I remember when I was about 7 or 8 years old, I was playing catch with a Nerf football with my dad in the front yard. We were tossing the ball back and forth, and he threw one that was higher than he intended. I jumped up, and just barely got the tip of my finger on it, and it of course glanced off my finger, kept going, and bounced away. My dad’s comment in response was, “If you can touch it, you can catch it.” In other words, “You can (and should) be doing this perfectly.”
This stuck with me for years. Even though it wasn’t what he intended, the lesson that I internalized was that perfection, the first time, was the bare minimum standard for acceptable performance. Further, I internalized the lesson that doing things perfectly was the way to make people like me, and thus for me to feel accepted and loved. In case it’s not clear, this is a whole heaping helping of crazy with crazy sauce on top.
If you don’t know how to do something yet, by definition you don’t know how to do it perfectly. But, here I was, trying to do things (everything) perfectly the very first time. It didn’t help that my dad also told me, “People say ‘Practice makes perfect.’ That’s not quite true. Perfect practice makes perfect.”
(He’s gotten better, btw.)
And, although perfection in others is occasionally aspirational, it’s far more likely to be annoying or repulsive. This isn’t just my opinion, btw; it’s backed by research. Brené Brown talks about this in Atlas of the Heart; in summarizing the research, she says:
[Perfectionism research] shows that people who are high on the perfectionistic traits scale behave in ways that cause perceived and actual exclusion/rejection by others. In other words, my perfectionism drives me to show up in ways that lead people to push me away. (Emphasis mine.)
For example, I’m not perfect at anything, but I’m a very good, very fast reader. Did my reading ability win me any friends as a child? No, no it did not.
I was a late bloomer athletically, and one day (around 15) I suddenly figured out how to run to and catch a thrown football. I was playing pickup football with a dozen or so friends, and had one game where I caught everything thrown my direction, including one pretty spectacular over-the-shoulder catch. I got some kudos for that catch, but then some slightly sarcastic “You just catch everything thrown to you, don’t you?” comments. Did that experience make me more friends and miraculously popular? No, no it did not. (More on this later.)
Brené Brown also talks about how perfectionism is shame-based. It’s not about wanting to become better, it’s about wanting to control what other people think about me. Insidiously, it’s also about wanting to control how I feel based on my perceptions about what other people think about me.
But, this chain of thinking (If I behave perfectly, I can make other people think well of me, and when I perceive them thinking well of me, I can avoid the feelings of shame) is broken at every single step. Let’s see how:
- First, just like everyone else, I am a flawed human being. Although I may occasionally perform a single isolated task perfectly (I did in fact catch every ball thrown to me in that one game), repeated perfection is just not possible.
- Second, I have no control what other people think of me. On the occasions where I did perform perfectly (or very very well) as a child, that did not, in fact, have the results in other people’s opinion of me that I was expecting.

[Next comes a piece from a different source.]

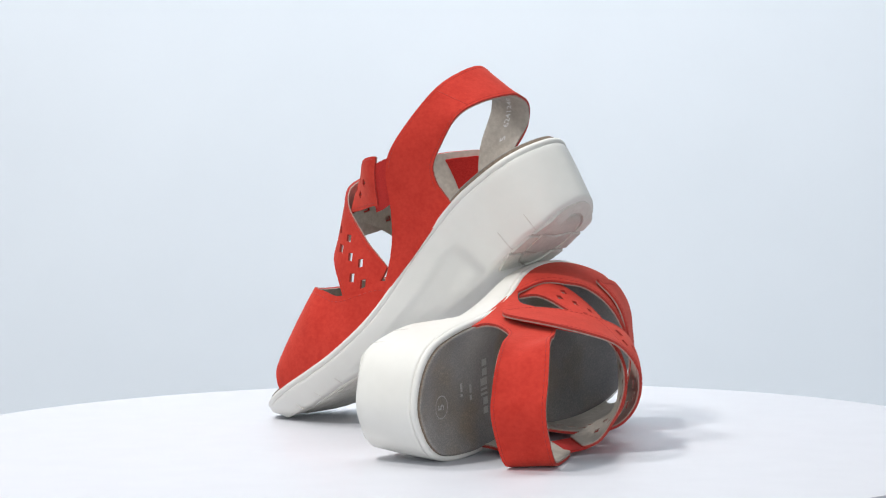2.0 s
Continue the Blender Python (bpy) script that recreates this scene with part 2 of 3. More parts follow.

- Third, and maybe most perniciously, my perceptions of what other people are thinking and feeling, and why, are horribly unreliable. Other people don’t always express what they’re thinking (or maybe don’t express it to me). And, it turns out that other people, even those people who are really close to me, spend the large majority of their time thinking about things other than me, and so when they have a feeling, it very well might not be about me.
- Finally, even if I manage to perform perfectly, get other people to think well of me, and express those feelings, I am perfectly capable of criticizing my own performance and thus creating the feelings of shame all on their own. Back to that one football game; after the game, I was proud that I caught everything, but also disappointed in myself for not getting open more times and for getting tackled sooner than I thought I should have. Those feelings of self-disappointment quickly took over, and were my dominant memory of that game for a long while.
So, if perfectionism is not the answer, what is? One major part of the story is compassionate and loving self-talk . Another part of the story, for me, is having reasonable expectations, both of myself and of others. Another is to give myself credit for my accomplishments without diminishing or minimizing them. Yet another is to acknowledge that I’m a work in progress; I’m still growing and learning and changing, and if today I can’t do something as well as I want, that doesn’t mean that I can’t learn how to be better tomorrow or next week or next month.
I’ve been practicing a number of things for a long time, and I haven’t gotten perfect at any of them. Nor have I been perfect at any of the new things I’ve started. Today, however, I know that that’s okay. If that sounds good to you, maybe give some of the ideas in the paragraph above a try. And, if you don’t know how to do those, it can help to find a guide who’s been there before who can help you.